| WHAT TO WORK ON |
Write out the listing below again, precisely as it is given.

| DATASET EXCERPT |
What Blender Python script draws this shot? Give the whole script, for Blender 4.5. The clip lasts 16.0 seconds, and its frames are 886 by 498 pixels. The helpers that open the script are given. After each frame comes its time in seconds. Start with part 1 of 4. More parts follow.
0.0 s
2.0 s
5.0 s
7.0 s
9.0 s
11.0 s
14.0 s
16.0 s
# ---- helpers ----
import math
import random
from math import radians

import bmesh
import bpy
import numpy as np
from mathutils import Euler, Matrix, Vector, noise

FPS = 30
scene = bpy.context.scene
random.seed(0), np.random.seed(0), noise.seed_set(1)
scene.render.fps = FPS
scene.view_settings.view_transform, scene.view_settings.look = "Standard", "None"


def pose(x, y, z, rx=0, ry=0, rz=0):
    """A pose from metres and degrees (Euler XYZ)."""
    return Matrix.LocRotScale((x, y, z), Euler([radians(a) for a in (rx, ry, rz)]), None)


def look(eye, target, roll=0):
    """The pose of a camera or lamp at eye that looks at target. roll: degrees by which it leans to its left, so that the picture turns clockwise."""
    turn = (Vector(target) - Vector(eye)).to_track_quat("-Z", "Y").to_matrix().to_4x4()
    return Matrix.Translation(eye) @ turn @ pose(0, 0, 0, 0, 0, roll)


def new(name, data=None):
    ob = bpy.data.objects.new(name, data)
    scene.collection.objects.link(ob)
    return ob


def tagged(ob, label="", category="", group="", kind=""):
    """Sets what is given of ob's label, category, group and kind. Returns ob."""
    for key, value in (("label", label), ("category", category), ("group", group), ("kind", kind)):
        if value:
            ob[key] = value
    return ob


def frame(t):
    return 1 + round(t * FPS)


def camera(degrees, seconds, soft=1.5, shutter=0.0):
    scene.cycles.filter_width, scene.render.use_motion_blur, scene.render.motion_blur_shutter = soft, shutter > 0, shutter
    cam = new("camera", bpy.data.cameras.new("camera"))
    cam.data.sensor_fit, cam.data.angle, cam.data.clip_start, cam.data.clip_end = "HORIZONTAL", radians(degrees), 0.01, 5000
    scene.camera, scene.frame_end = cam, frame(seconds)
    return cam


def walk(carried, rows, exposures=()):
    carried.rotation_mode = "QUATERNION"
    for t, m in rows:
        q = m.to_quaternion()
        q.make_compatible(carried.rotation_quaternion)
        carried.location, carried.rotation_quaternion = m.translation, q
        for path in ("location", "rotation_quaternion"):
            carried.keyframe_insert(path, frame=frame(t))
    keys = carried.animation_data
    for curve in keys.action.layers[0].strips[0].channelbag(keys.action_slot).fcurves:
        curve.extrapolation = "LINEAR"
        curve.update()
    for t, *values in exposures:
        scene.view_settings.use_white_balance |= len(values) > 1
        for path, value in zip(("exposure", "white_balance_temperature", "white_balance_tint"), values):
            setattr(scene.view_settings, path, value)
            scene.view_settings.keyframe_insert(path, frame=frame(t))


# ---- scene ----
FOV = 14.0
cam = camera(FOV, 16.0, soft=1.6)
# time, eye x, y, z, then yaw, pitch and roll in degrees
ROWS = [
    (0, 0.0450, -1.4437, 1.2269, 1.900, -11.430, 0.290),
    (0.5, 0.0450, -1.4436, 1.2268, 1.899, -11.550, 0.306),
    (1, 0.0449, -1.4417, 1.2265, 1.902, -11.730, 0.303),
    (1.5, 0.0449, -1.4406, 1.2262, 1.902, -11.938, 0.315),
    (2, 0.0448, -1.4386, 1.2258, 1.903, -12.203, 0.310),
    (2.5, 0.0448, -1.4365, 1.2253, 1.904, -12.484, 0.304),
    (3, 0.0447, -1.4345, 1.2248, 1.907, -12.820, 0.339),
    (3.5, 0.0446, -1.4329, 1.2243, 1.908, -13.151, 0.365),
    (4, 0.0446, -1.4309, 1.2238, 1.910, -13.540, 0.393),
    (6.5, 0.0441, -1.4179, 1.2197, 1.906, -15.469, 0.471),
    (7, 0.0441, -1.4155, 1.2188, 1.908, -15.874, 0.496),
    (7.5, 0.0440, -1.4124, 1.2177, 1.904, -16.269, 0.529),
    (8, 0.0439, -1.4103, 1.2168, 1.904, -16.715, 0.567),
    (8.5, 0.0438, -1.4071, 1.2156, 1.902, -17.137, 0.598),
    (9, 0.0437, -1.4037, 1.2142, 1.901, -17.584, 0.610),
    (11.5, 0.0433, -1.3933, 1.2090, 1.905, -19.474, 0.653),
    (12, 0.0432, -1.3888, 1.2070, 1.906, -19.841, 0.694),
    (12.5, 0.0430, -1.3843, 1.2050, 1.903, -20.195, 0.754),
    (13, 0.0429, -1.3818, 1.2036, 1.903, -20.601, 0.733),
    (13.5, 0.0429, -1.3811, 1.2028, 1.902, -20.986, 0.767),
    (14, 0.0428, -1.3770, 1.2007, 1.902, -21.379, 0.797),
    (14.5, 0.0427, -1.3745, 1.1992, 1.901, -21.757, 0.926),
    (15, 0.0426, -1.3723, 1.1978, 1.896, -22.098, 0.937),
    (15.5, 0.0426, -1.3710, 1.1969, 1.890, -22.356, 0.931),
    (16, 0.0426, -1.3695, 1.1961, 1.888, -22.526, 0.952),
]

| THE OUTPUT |
What Blender Python script draws this shot? Give the whole script, for Blender 4.5. The clip lasts 16.0 seconds, and its frames are 886 by 498 pixels. The helpers that open the script are given. After each frame comes its time in seconds. Start with part 1 of 4. More parts follow.
0.0 s
2.0 s
5.0 s
7.0 s
9.0 s
11.0 s
14.0 s
16.0 s
# ---- helpers ----
import math
import random
from math import radians

import bmesh
import bpy
import numpy as np
from mathutils import Euler, Matrix, Vector, noise

FPS = 30
scene = bpy.context.scene
random.seed(0), np.random.seed(0), noise.seed_set(1)
scene.render.fps = FPS
scene.view_settings.view_transform, scene.view_settings.look = "Standard", "None"


def pose(x, y, z, rx=0, ry=0, rz=0):
    """A pose from metres and degrees (Euler XYZ)."""
    return Matrix.LocRotScale((x, y, z), Euler([radians(a) for a in (rx, ry, rz)]), None)


def look(eye, target, roll=0):
    """The pose of a camera or lamp at eye that looks at target. roll: degrees by which it leans to its left, so that the picture turns clockwise."""
    turn = (Vector(target) - Vector(eye)).to_track_quat("-Z", "Y").to_matrix().to_4x4()
    return Matrix.Translation(eye) @ turn @ pose(0, 0, 0, 0, 0, roll)


def new(name, data=None):
    ob = bpy.data.objects.new(name, data)
    scene.collection.objects.link(ob)
    return ob


def tagged(ob, label="", category="", group="", kind=""):
    """Sets what is given of ob's label, category, group and kind. Returns ob."""
    for key, value in (("label", label), ("category", category), ("group", group), ("kind", kind)):
        if value:
            ob[key] = value
    return ob


def frame(t):
    return 1 + round(t * FPS)


def camera(degrees, seconds, soft=1.5, shutter=0.0):
    scene.cycles.filter_width, scene.render.use_motion_blur, scene.render.motion_blur_shutter = soft, shutter > 0, shutter
    cam = new("camera", bpy.data.cameras.new("camera"))
    cam.data.sensor_fit, cam.data.angle, cam.data.clip_start, cam.data.clip_end = "HORIZONTAL", radians(degrees), 0.01, 5000
    scene.camera, scene.frame_end = cam, frame(seconds)
    return cam


def walk(carried, rows, exposures=()):
    carried.rotation_mode = "QUATERNION"
    for t, m in rows:
        q = m.to_quaternion()
        q.make_compatible(carried.rotation_quaternion)
        carried.location, carried.rotation_quaternion = m.translation, q
        for path in ("location", "rotation_quaternion"):
            carried.keyframe_insert(path, frame=frame(t))
    keys = carried.animation_data
    for curve in keys.action.layers[0].strips[0].channelbag(keys.action_slot).fcurves:
        curve.extrapolation = "LINEAR"
        curve.update()
    for t, *values in exposures:
        scene.view_settings.use_white_balance |= len(values) > 1
        for path, value in zip(("exposure", "white_balance_temperature", "white_balance_tint"), values):
            setattr(scene.view_settings, path, value)
            scene.view_settings.keyframe_insert(path, frame=frame(t))


# ---- scene ----
FOV = 14.0
cam = camera(FOV, 16.0, soft=1.6)
# time, eye x, y, z, then yaw, pitch and roll in degrees
ROWS = [
    (0, 0.0450, -1.4437, 1.2269, 1.900, -11.430, 0.290),
    (0.5, 0.0450, -1.4436, 1.2268, 1.899, -11.550, 0.306),
    (1, 0.0449, -1.4417, 1.2265, 1.902, -11.730, 0.303),
    (1.5, 0.0449, -1.4406, 1.2262, 1.902, -11.938, 0.315),
    (2, 0.0448, -1.4386, 1.2258, 1.903, -12.203, 0.310),
    (2.5, 0.0448, -1.4365, 1.2253, 1.904, -12.484, 0.304),
    (3, 0.0447, -1.4345, 1.2248, 1.907, -12.820, 0.339),
    (3.5, 0.0446, -1.4329, 1.2243, 1.908, -13.151, 0.365),
    (4, 0.0446, -1.4309, 1.2238, 1.910, -13.540, 0.393),
    (6.5, 0.0441, -1.4179, 1.2197, 1.906, -15.469, 0.471),
    (7, 0.0441, -1.4155, 1.2188, 1.908, -15.874, 0.496),
    (7.5, 0.0440, -1.4124, 1.2177, 1.904, -16.269, 0.529),
    (8, 0.0439, -1.4103, 1.2168, 1.904, -16.715, 0.567),
    (8.5, 0.0438, -1.4071, 1.2156, 1.902, -17.137, 0.598),
    (9, 0.0437, -1.4037, 1.2142, 1.901, -17.584, 0.610),
    (11.5, 0.0433, -1.3933, 1.2090, 1.905, -19.474, 0.653),
    (12, 0.0432, -1.3888, 1.2070, 1.906, -19.841, 0.694),
    (12.5, 0.0430, -1.3843, 1.2050, 1.903, -20.195, 0.754),
    (13, 0.0429, -1.3818, 1.2036, 1.903, -20.601, 0.733),
    (13.5, 0.0429, -1.3811, 1.2028, 1.902, -20.986, 0.767),
    (14, 0.0428, -1.3770, 1.2007, 1.902, -21.379, 0.797),
    (14.5, 0.0427, -1.3745, 1.1992, 1.901, -21.757, 0.926),
    (15, 0.0426, -1.3723, 1.1978, 1.896, -22.098, 0.937),
    (15.5, 0.0426, -1.3710, 1.1969, 1.890, -22.356, 0.931),
    (16, 0.0426, -1.3695, 1.1961, 1.888, -22.526, 0.952),
]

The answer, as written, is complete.